Unfortunately, two days before signing the purchasing papers, Mauricio drowned in the heart of the mountain, while saving a child who had fallen into one of its waterfalls.
When Mauricio’s family found out about his project of saving the mountain, they did everything to acquire that patch of land and accomplish his dearest wish.
Mauricio’s wife, Ann Gutierrez, renegociated the purchase and so, the Rainmaker Conservation Project finally came to life in memory of Mauricio Gutierrez. Today, the family still owns the land and carries on this fantastic project.
The eco-tours of the Rainmaker Project
There are several tours that you can book over their website and will bring you closer to untouched rainforest and the life within it.
The River walk & Canopy Tour, this tour starts at dawn, so be ready to be properly awake and all fresh at the break of day!
The Amphibians & Reptiles Tour, is an after dusk expedition for those who want to find themselves eyeball to red eyeball with the famous Costa Rican green leaf frog (with its red eyes) amongst others.
The Bird Watching Morning Tour – well, I guess, there’s no need to explain this one, the name says it all.
Create your own Rainmaker experience
You can either book a tour, or just walk around on your own… we opted for the latter. But if you choose a day tour, you will sweat your way across the rainforest holding the map in your clammy little hands. Why sweating? Well, you are visiting the humid rainforest and during daytime temperatures can go through the roof. But that’s okay because the highlights of the walk are the refreshing waterfalls and natural pools you can splash around.
After effort comes (refreshing) comfort … with a local craft beer!
The best part about the Rainmaker eco-experience is that at the end you can treat yourself to a PerroVida, a local craft beer made with the spring water from the Rainmaker mountain or as the producers would say: Craft Beer brewed in Mother Natures back yard.
So, just sit down, relax with the other travellers and exchange your impressions over a chilled beer!
Anyway, we had a fab time hiking around the canopy, enjoying the swims and joyously dodging funny insects and odd flying bugs. Life’s wonderful at Rainmaker and you shouldn’t miss out on that stopover.
How to get there from Manuel Antonio
Take the main highway to San Jose. They say that the colorful sign is visible just after the town of Pocares on the right. Look hard, it’s an astoundingly small dirt road that goes up there, so you might miss it. We missed it twice, but then again, that’s not a reference with me being the world’s most useless co-pilot…
What to bring
- Walking shoes or rather sandals because its a slippery business down there. (I honestly think you’ll be grateful for the sandals in the scorching heat!)
- Suit up for the rainmaker experience with T-shirts & shorts that will survive some wetness
- Insect repellent
- Swimsuit and a small towel
- A camera
- A bottle of water
Watch your steps: the terrain can be slippery and hazardous. - Be cautious of snakes!
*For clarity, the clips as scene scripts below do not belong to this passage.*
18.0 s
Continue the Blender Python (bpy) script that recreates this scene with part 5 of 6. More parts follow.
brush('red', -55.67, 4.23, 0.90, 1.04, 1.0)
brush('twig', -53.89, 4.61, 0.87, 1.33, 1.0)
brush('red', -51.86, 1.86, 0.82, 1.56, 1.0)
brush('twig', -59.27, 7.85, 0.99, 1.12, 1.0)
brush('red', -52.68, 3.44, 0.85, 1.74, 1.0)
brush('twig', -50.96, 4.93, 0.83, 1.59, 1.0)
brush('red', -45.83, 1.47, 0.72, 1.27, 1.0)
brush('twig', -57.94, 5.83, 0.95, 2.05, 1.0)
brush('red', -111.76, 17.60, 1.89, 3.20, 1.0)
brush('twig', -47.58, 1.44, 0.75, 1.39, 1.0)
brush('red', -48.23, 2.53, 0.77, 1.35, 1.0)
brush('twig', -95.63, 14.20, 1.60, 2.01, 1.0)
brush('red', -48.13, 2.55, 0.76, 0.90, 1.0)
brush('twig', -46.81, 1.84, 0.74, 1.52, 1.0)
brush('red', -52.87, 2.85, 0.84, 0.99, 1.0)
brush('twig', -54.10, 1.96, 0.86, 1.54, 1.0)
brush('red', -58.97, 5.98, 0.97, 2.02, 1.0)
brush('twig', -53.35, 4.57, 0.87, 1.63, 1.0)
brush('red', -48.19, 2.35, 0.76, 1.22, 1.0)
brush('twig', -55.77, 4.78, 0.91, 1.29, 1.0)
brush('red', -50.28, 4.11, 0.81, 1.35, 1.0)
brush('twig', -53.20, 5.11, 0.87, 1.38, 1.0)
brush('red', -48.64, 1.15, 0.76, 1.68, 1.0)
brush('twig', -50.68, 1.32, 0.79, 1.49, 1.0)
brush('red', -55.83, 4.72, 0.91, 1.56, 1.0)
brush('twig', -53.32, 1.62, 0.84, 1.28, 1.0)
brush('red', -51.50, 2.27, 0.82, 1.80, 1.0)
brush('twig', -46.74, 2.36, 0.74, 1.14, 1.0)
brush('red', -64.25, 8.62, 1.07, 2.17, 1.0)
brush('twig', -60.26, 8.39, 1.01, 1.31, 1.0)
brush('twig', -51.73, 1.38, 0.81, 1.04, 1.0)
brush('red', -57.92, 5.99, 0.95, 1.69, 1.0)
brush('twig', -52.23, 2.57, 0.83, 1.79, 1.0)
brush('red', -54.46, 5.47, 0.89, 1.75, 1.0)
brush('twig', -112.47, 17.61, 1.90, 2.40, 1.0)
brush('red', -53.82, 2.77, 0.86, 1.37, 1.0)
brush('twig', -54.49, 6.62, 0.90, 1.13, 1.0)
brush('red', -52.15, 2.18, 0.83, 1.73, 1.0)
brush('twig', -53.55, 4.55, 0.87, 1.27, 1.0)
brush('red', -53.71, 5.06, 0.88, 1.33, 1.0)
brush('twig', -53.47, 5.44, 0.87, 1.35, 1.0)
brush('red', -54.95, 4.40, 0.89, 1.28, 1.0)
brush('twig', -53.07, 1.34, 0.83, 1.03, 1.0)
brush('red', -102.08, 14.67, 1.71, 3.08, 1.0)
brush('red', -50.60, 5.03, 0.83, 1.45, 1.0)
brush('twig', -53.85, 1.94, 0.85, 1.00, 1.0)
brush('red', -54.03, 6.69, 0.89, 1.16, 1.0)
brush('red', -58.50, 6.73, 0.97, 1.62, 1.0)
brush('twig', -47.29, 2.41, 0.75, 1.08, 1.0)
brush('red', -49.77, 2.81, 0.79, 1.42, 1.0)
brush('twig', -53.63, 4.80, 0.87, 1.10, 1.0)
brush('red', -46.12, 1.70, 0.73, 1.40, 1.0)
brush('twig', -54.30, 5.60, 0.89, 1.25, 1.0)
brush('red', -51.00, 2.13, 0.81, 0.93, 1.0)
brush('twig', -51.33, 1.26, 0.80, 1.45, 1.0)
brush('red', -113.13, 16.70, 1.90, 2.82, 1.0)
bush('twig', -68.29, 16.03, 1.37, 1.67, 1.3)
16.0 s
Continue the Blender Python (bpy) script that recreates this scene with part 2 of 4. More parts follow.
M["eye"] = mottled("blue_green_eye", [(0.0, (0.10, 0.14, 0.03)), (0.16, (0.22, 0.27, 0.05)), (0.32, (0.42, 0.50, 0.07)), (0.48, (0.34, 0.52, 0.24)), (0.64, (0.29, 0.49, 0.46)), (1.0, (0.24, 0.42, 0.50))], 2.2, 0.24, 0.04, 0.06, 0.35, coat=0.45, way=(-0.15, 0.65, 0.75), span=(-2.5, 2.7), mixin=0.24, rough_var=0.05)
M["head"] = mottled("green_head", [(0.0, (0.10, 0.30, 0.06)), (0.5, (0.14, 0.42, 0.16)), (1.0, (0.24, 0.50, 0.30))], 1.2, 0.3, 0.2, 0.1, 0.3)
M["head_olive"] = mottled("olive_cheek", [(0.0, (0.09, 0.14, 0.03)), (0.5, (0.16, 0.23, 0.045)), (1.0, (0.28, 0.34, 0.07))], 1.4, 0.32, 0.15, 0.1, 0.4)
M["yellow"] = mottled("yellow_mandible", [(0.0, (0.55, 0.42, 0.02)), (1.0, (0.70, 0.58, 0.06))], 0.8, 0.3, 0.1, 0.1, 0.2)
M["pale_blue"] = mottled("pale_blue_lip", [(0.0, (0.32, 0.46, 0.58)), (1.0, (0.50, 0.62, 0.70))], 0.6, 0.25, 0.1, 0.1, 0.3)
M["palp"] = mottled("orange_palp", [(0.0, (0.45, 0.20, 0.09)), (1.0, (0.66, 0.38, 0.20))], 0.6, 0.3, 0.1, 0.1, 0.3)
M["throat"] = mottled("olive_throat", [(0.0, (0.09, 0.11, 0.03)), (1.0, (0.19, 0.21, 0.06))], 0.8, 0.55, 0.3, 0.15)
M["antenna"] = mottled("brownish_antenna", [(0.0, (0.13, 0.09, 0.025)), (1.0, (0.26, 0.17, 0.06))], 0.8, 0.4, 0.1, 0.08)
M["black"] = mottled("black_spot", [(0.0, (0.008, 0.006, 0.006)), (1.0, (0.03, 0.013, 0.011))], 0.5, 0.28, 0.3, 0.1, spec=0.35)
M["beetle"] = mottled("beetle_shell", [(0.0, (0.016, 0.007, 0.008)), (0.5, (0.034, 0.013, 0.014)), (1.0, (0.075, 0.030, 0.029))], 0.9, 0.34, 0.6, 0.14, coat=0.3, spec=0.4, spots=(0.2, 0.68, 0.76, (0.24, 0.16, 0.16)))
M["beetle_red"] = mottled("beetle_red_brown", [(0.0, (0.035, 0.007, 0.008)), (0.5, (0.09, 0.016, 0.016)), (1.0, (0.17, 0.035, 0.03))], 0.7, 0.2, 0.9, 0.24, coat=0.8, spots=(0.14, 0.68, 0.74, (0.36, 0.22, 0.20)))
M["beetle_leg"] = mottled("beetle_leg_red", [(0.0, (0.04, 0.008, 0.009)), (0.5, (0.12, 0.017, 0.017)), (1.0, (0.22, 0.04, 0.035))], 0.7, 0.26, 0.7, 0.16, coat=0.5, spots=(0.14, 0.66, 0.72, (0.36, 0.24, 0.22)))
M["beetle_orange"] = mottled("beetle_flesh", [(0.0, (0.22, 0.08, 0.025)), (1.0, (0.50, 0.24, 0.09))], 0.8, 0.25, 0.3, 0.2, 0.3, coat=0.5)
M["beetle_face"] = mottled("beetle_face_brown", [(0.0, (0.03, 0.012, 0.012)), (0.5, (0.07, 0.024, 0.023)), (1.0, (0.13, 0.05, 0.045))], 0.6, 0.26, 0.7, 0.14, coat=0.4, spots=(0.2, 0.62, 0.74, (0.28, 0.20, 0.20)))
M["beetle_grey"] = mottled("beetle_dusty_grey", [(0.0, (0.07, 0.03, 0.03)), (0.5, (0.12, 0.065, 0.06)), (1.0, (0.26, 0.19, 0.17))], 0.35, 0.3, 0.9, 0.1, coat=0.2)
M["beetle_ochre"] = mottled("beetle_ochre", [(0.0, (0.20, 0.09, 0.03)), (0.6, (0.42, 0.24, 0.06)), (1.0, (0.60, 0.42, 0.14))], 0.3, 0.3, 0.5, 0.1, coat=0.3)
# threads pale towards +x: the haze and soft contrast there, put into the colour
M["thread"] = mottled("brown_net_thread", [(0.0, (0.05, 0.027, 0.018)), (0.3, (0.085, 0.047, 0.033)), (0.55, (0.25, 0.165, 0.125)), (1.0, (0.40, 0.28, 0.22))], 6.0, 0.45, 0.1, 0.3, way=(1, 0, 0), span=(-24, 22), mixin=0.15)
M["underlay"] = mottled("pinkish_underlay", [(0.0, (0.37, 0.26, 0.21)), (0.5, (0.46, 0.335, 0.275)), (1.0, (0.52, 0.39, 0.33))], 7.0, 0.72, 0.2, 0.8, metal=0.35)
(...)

Yes, there are apparently snakes. We saw the signs, not the snakes!
- Do not touch any wildlife! Animals, insects, amphibians, … whatever should be left alone and untouched! If you are still tempted to poke another breathing being, then remember this: some frogs are poisonous!
- And for crying out loud, do not litter the forest with empty plastic bottles, handkerchiefs or other funny items. Respect the nature, be an authentic eco-tourist!